== Given material ==
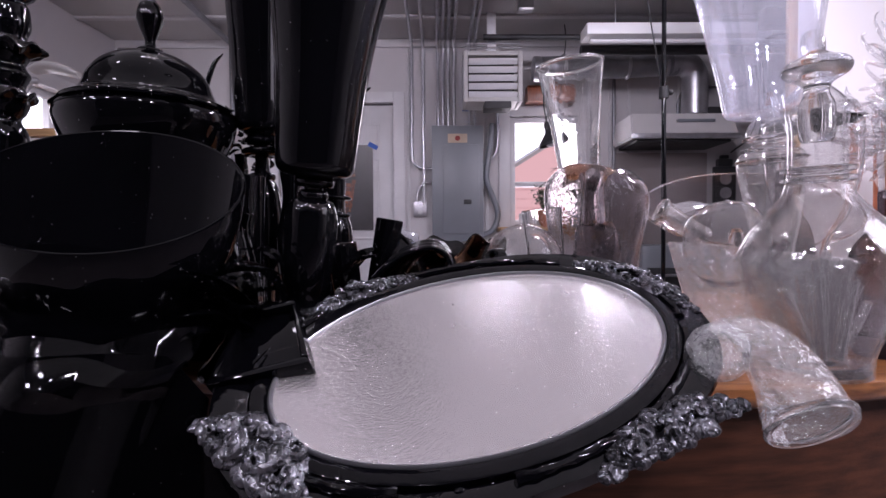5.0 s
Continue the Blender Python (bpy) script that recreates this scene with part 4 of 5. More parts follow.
# claw-like twig over the edge
tw = thing("glass_twig", (-0.49, 0.64, 0.866), "black glass twig with clawed ends", "twig")
part("branch", sweep([(0.02, 0.02, 0.002), (-0.006, 0, -0.004), (-0.025, -0.005, -0.02), (-0.036, -0.005, -0.036)], [0.004, 0.005, 0.005, 0.006], 8, 4), BLACK, tw)
for a, b in (((-0.055, 0, -0.026), (-0.06, 0, -0.022)), ((-0.05, 0, -0.05), (-0.06, 0, -0.066)), ((-0.036, 0, -0.055), (-0.03, 0, -0.07))):
    part("claw", sweep([(-0.034, -0.005, -0.034), a, b], [0.005, 0.004, 0.001], 7, 4), BLACK, tw)


def leaf(where, length, width, turn, tilt, curl, mat, name="glass_leaf", label="pointed black glass leaf", group="black glass leaves"):
    bm = bmesh.new()
    rows = []
    for j in range(13):
        v = j / 12
        w = width * math.sin(math.pi * v ** 0.8) * 0.5 + 0.0006
        row = []
        for i in range(7):
            u = i / 6 * 2 - 1
            row.append(bm.verts.new((u * w, v * length, curl * length * math.sin(v * 2.4) + 0.35 * abs(u) * w)))
        rows.append(row)
    for a, b in zip(rows, rows[1:]):
        for i in range(6):
            bm.faces.new((a[i], a[i + 1], b[i + 1], b[i]))
    roughen(bm, 0.002, 30, turn)
    bmesh.ops.solidify(bm, geom=list(bm.faces), thickness=0.003)
    m = Matrix.Translation(where) @ Matrix.Rotation(radians(turn), 4, "Z") @ Matrix.Rotation(radians(tilt), 4, "X")
    return tagged(part(name, bm, mat, at=m), label, "leaf", group)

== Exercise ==
Every line from the one holding "Continue the Blender" through the final line of the listing must be echoed exactly; leave out all other lines.

== Result ==
Continue the Blender Python (bpy) script that recreates this scene with part 4 of 5. More parts follow.
# claw-like twig over the edge
tw = thing("glass_twig", (-0.49, 0.64, 0.866), "black glass twig with clawed ends", "twig")
part("branch", sweep([(0.02, 0.02, 0.002), (-0.006, 0, -0.004), (-0.025, -0.005, -0.02), (-0.036, -0.005, -0.036)], [0.004, 0.005, 0.005, 0.006], 8, 4), BLACK, tw)
for a, b in (((-0.055, 0, -0.026), (-0.06, 0, -0.022)), ((-0.05, 0, -0.05), (-0.06, 0, -0.066)), ((-0.036, 0, -0.055), (-0.03, 0, -0.07))):
    part("claw", sweep([(-0.034, -0.005, -0.034), a, b], [0.005, 0.004, 0.001], 7, 4), BLACK, tw)


def leaf(where, length, width, turn, tilt, curl, mat, name="glass_leaf", label="pointed black glass leaf", group="black glass leaves"):
    bm = bmesh.new()
    rows = []
    for j in range(13):
        v = j / 12
        w = width * math.sin(math.pi * v ** 0.8) * 0.5 + 0.0006
        row = []
        for i in range(7):
            u = i / 6 * 2 - 1
            row.append(bm.verts.new((u * w, v * length, curl * length * math.sin(v * 2.4) + 0.35 * abs(u) * w)))
        rows.append(row)
    for a, b in zip(rows, rows[1:]):
        for i in range(6):
            bm.faces.new((a[i], a[i + 1], b[i + 1], b[i]))
    roughen(bm, 0.002, 30, turn)
    bmesh.ops.solidify(bm, geom=list(bm.faces), thickness=0.003)
    m = Matrix.Translation(where) @ Matrix.Rotation(radians(turn), 4, "Z") @ Matrix.Rotation(radians(tilt), 4, "X")
    return tagged(part(name, bm, mat, at=m), label, "leaf", group)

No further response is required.